EDIT 2: ...oh, no :/.  I'm noticing the INC(rement) opcodes up there...they match -perfectly- with the number added to each stat (3/2/2/1) at that level.  So level up stats seem to be relative; I need to be able to insert more INC operations in order to make the stats go up at a different rate.  This sounds like something that might not be feasible for me to do Sad.  I guess find whatever's pointing to $1099f, change it to point somewhere that's full of freespace/expand the ROM, copy the whole block of code over to that new location, then mess around with how many INC operations it uses?  Maybe I can simply change which stats get which of the set increments (so I could do, say, (1/2/2/3), making a magic-biased hero)...

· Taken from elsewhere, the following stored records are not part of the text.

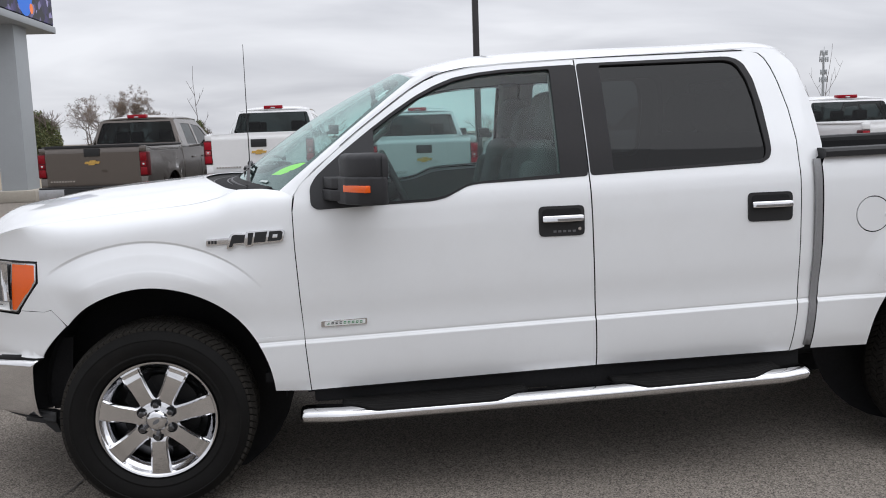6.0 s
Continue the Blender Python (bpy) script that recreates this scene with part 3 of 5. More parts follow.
def nose_at(a):
    k = min(len(nose) - 2, max(0, int(a)))
    t = a - k
    return Vector((nose[k][0] * (1 - t) + nose[k + 1][0] * t, nose[k][1] * (1 - t) + nose[k + 1][1] * t, 0))


def nose_n(a):
    d = nose_at(min(16, a + .5)) - nose_at(max(0, a - .5))
    return Vector((-d.y, d.x, 0)).normalized()


def wrap(zs, outs):
    zz, oo = pchip(list(zip(span(0, 1, len(zs)), zs))), pchip(list(zip(span(0, 1, len(outs)), outs)))
    return lambda a, v: nose_at(a) + nose_n(a) * oo(v) + Vector((0, 0, zz(v)))


val_z = pchip([(0, .640), (.25, .76), (.5, .83), (.75, .880), (1, .905)])
val_out = pchip([(0, -.01), (.25, .012), (.5, .006), (.75, -.004), (1, -.03)])


def skirt(x, z):
    """The white panel swells forward over the bumper."""
    return .034 * sstep(.86, .68, z) * sstep(-.58, -.80, x)


def valance_at(a, v):
    e = sstep(4.9, 6.2, a) * sstep(11.1, 9.8, a)
    p = nose_at(a) + nose_n(a) * (val_out(v) * e - .006 * (1 - e)) + Vector((0, 0, val_z(v)))
    p.x -= skirt(p.x, p.z)
    return p


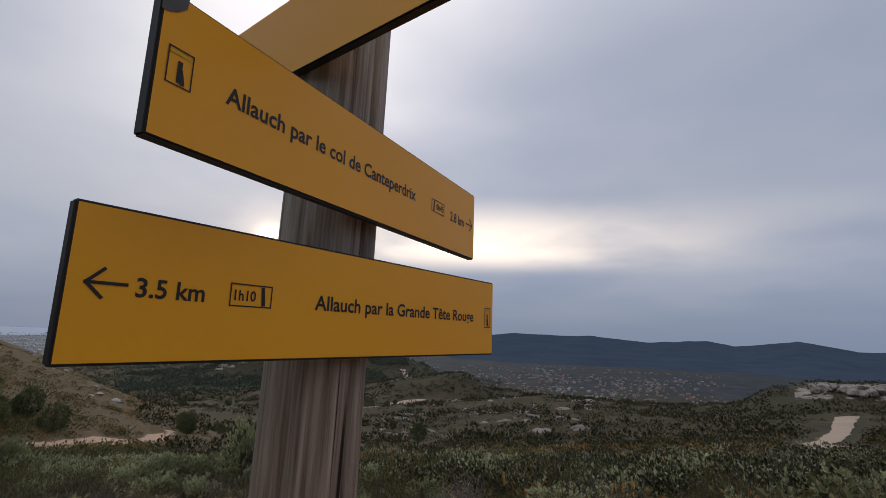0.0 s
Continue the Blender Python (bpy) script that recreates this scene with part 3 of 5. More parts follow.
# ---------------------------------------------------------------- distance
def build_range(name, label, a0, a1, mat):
    """Hills along the horizon, their blue haze painted by the material."""
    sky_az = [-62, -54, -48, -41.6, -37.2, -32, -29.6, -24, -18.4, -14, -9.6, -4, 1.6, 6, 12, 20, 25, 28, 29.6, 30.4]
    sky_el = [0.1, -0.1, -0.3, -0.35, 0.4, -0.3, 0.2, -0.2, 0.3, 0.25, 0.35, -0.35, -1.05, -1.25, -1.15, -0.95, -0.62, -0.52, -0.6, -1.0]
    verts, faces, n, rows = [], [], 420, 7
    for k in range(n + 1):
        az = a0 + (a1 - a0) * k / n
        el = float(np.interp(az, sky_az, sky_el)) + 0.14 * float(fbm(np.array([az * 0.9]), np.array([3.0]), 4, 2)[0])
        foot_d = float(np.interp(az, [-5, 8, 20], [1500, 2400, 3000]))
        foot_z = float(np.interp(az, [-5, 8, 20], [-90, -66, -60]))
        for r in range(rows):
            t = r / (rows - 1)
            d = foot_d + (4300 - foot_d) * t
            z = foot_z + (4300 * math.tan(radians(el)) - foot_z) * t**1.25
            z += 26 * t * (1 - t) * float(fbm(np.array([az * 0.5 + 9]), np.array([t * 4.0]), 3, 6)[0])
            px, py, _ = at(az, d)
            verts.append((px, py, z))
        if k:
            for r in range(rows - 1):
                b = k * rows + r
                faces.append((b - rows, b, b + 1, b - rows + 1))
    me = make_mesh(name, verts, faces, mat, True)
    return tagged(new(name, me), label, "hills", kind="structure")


build_range("backdrop_1", "range of dark hills on the horizon with painted-in blue haze", -62, 16.5, M_RANGE)
build_range("backdrop_2", "cape beyond the sea, pale with painted-in haze", 16.5, 30.4, M_CAPE)


def build_sea():
    verts, faces, n = [], [], 40
    for k in range(n + 1):
        az = 20 + 27 * k / n
        inner = 2350 + 500 * math.sin(k * 0.35) * 0.3 + 26 * max(0, az - 36)
        for d in (inner, 4690):
            px, py, _ = at(az, d)
            verts.append((px, py, -57.2))
        if k:
            faces.append((2 * k - 2, 2 * k, 2 * k + 1, 2 * k - 1))
    return tagged(new("water", make_mesh("water", verts, faces, M_SEA)), "silvery grey sea beyond the city", "sea", kind="structure")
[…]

EDIT 3: Should I try to remedy this using a JMP instruction, instead?  I've never done assembly level hacking before so I don't know the most efficient/effective way to go about this.
« Last Edit: January 25, 2010, 10:07:53 pm by Edea »
« Reply #4 on: January 25, 2010, 10:17:28 pm »

The whole "7E" or "7F" thing is weird. Alot of times, the address that stuff is happening at will appear to not be RAM (for instance, that first instruction, LDA $009E [02:009E]), but it is actually happening in RAM (which is banks 7E and 7F). Chances are that's happening at $7E009E and not $02009E. I could be wrong, but you can check and see if that's what is happening by setting a breakpoint for that particular instruction (read breakpoint at $02879F) and see if whatever is at $7E009E matches what shows up in the accumulator after that instruction (see if the value at $7E009E is 2C).

Hope that helps. I'm not in the code deciphering mood, but that's something about SNES ASM that can be tricky if you don't know it.

« Reply #5 on: January 26, 2010, 09:08:05 am »

It's not weird if you understand what's happening. It's called memory mapping. This document is invaluable reference on the subject as it applies to the SNES.


WRAM locations 0000-0x1FFF (7E:0000 - 7E:1FFF) can be accessed from many banks. So say, 7E:0000, 02:0000, and 00:0000 would access the same WRAM location. There's a few reasons this design was used. Just look at how it's accessed in the code Edea posted above for one example. The first page of WRAM can then be addressed via just 8-bits.


You pretty much nailed it if your WRAM offsets for the stats are correct. That's exactly what it's doing. The code is explicitly incrementing. I hope the stat increase is the same for each level up or that's a pretty inefficient way for the game to do such a thing.

Anyway, you also got it right on how you would modify it. You need to find some free space and then you need to insert a JSR (16-bit) or JSL (24-bit) statement to jump to your new code to execute and return back to the original game code. Remember to NOP after your JSR or JSL if necessary so your routine returns on an even byte to resume execution on the correct instruction.

You'd use a cross assembler like xkas (available at RHDN or byuu.org) to assemble (or effectively change) code to anywhere in the ROM.

You COULD use a hex editor if you just wanted to swap around which stat increments. You can see how the opcodes are made up there with their affected increment locations on the left of the trace. But if you want to do anything beyond that, you will probably need to use the cross assembler.
« Reply #6 on: January 26, 2010, 01:06:56 pm »

I didn't mean that it's weird always, I meant that to someone who is just starting out it can be kinda odd at first. I probably should've been more direct in what I meant. Under most circumstances, I understand it without even thinking about it. =P

« Reply #7 on: January 26, 2010, 08:06:40 pm »

Yah, for now I've just 'evened them out' (changed the distribution from 3/2/2/1 to 2/2/2/2) and raised some of the hero's starting stats.  Will be going on a Spell Hunt, soon, though XD.

I'll look into the cross assembler, thanks for the tips.